You did better than I do when trying to type sleepy. Usually comes out as gibberish lol. I decided to hold off on changing the bushings out until I swap the motor. That will save me an extra alignment. Updates have been slow lately as I've been rebuilding the dock in the back yard. Its not very big at 14' x 14' and I had planned to just replace the top boards but when I started taking them off I found bad wood in the frame. Ended having to replace everything except the posts in the water. I should be finished with the last part tomorrow putting up the rail. Then I can get back to Vlad.

 

Well, it's a lot later than I originally quoted, and I'm not posting it in my own thread, but here's a short excel spreadsheet (from my AccessPort) with a quick 4th gear pull showing timing. Same tune as when it last blew up so timing shouldn't have changed. Purpose of the data log was to check boost readings with external gauge --- they don't match, gauge showed 30PSI. Gotta add data log item to get accel pedal %.

Let me know what you think about my timing?

 

Thanks for the info OBW. Well your timing looks pretty good. Twelve degrees at 5,400 and I assume about 28 psi @ 10.5:1. Not sure what you were injecting meth wise, but if about 600 cc/min those should have been good if the AFR was around 11.5. I think you were a little on the lean side at 11.91 and just exceeded the cylinder pressure capability of an open deck is all. With your new static compression and the closed deck I wouldn't anticipate any issues.

Honesty compels me to say this however. When the ecu is unable to determine the amount of air entering the engine either via MAF or the pressure differential across the MAP sensors, the tune MUST be dead nuts on with regards to expected output of the turbo, and that barometric pressure differences can have a marked influence on lambda. The fact that yours operates as well as it does is a testament to Nicks extensive skill and expertise. I could count on the fingers of one hand the number of tuners that might could pull that off... and two of them don't tune Mini's.

Since the tune didn't involve upgrading your MAP sensors to 300 kPa and you were operating at a lower altitude (sea level IIRC) the anticipated air going in would have exceeded what was anticipated. The good news is our ecu operates in closed loop mode at all times in regards to lambda. But and this is a pretty big but, it had to operate in a reactive mode rather than anticipate fueling requirements. Swapping out the MAP sensors to JCW would have eliminated that ambiguity. Could that have prevented the failure? Its hard to say for sure without data logs at the time of failure. I think the biggest issue was the open deck. The 3.0L N54/N55 tends to top out around 600-650 HP in open deck before failure, so at 350+ for a 1.6L you were right in the neighborhood.

I think your current tune will be fine for the interim with the lower compression and closed deck. With the lower compression I would also expect your EGT's to climb some but you still have a fair amount of margin in that regard.

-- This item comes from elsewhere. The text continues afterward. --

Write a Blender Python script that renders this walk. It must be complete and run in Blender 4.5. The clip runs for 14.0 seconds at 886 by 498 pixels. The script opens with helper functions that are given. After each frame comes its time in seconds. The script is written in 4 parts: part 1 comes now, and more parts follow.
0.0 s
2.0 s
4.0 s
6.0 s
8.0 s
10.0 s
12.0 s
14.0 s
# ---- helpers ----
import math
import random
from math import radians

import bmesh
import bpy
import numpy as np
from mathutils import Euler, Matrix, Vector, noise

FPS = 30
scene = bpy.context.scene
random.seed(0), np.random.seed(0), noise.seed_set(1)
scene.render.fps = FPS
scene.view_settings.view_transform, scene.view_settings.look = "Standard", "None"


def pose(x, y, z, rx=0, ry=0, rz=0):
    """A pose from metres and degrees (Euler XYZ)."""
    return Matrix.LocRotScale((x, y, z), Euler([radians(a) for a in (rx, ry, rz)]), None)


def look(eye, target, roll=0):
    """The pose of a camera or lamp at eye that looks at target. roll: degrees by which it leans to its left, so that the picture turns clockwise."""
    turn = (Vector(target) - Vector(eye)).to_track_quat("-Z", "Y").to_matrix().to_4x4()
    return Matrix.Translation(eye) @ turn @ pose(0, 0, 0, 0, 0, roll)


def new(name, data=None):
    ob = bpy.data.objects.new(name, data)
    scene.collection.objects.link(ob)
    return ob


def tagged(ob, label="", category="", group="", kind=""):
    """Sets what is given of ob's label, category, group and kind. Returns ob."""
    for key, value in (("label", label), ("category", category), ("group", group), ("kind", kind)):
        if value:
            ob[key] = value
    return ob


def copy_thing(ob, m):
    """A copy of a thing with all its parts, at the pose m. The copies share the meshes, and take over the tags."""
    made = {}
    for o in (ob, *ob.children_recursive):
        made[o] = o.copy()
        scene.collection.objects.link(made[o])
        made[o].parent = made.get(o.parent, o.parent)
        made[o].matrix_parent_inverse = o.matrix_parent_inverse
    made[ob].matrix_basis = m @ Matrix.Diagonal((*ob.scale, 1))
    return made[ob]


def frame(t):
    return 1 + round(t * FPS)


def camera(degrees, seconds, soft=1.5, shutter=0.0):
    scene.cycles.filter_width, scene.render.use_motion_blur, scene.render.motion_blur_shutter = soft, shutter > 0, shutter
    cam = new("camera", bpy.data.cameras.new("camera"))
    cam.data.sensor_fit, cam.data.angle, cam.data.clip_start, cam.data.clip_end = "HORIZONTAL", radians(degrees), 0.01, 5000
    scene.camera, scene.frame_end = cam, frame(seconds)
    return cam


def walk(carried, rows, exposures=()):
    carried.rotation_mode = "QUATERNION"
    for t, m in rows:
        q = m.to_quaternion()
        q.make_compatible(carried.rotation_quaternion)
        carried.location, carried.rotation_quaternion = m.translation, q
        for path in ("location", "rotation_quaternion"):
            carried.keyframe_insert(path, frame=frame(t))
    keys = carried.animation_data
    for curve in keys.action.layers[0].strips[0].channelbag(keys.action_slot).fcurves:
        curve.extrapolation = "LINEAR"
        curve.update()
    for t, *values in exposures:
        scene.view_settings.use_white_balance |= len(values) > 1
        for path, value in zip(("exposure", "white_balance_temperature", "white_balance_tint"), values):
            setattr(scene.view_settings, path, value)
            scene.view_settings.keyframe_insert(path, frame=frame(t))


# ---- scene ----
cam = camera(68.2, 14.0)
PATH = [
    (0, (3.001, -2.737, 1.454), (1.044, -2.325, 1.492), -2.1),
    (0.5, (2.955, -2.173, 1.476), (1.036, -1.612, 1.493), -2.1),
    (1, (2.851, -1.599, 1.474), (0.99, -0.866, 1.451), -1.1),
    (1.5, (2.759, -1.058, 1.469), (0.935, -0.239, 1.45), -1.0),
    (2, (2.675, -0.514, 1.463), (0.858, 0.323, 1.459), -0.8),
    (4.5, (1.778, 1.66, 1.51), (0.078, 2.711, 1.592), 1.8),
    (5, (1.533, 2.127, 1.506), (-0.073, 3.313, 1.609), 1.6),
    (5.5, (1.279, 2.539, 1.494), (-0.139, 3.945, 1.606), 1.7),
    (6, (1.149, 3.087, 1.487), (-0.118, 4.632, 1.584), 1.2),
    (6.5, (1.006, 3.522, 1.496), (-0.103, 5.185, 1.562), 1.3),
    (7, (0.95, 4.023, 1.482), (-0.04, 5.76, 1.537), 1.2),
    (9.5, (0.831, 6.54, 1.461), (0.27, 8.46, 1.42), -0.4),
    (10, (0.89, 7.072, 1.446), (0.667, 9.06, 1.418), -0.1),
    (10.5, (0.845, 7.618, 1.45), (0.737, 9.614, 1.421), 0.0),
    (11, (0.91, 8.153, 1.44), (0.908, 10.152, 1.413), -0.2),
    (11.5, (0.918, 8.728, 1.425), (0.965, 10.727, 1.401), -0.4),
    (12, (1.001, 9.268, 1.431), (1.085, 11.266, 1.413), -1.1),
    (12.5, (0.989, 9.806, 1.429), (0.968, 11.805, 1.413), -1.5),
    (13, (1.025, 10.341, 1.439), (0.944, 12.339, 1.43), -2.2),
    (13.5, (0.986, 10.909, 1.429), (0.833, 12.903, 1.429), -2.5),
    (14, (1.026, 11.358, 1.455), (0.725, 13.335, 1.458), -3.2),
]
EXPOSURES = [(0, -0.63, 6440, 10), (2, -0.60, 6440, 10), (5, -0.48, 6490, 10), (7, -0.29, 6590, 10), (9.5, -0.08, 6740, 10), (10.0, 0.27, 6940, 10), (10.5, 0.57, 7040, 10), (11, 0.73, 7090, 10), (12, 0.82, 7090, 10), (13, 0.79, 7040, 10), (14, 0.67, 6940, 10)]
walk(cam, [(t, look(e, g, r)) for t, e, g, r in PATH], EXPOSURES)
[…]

BTW, if I didn't say it elsewhere it's good to see ya back on the road and continuing to lead the charge!

 

Hey Chris
Apparently Vlad was listening when I mentioned that I wasn't planning on changing the bushings till the engine swap. It seems he didn't like that answer and decided to give me another reason so drop the subframe. I'm in the process of pulling the transmission now as the clutch fork broke. Same spot they usually break right next to the cut out for the release bearing. Took this picture with a boroscope after removing the slave cylinder.


My own fault really as when I changed the clutch 20k miles ago I didn't debur the fork. I noticed some sharp edges on the new one but didn't take the time to remove any stress risers. Picked up a new fork, guide tube and pivot pin and the new release bearing should be arriving from OSG today. Since I'm gonna be in there might as well replace all of it. This fork however will get some love and attention before installation. And just in case Vlad is eavesdropping again these are going in.


On a separate. It took a while but the custom pistons and Total Seal rings came in from CP. You can see the slightly dull finish on the wrist pin from the WPC treatment.


It's a little hard to get a good shot of the hard anodizing on the compression ring land but the step in the Napier style second rings shows up pretty well.

 

 

Haha no problem. If you're going to own an English car you have to be prepared to roll up your sleeves sometimes. At least we don't have to adjust the valves lash or use a manometer to adjust the carbs every 10,000 miles. Hadn't heard of Toms Turbo Garage. I'll have to look it up.

I've attached a better picture of the break. Also some comparison shots of old and new. If you look closely at the new one you can see deep tooling marks from the die press where the steel is already split. The tooling marks create stress risers where the repeated stress will focus and cause it to fracture. By blending it the stress is able to spread out. So even though you have removed material you end up with a stronger part. Also installed the poly bushings on Thursday. It took three days to complete everything. I had to work on it after getting home from work. Probably could have gotten it done quicker but the garage is full of crap at the moment so I had to do the job in the driveway. And of course it rained Tuesday and Wednesday. That part wasn't fun but a tail gate tent made it manageable.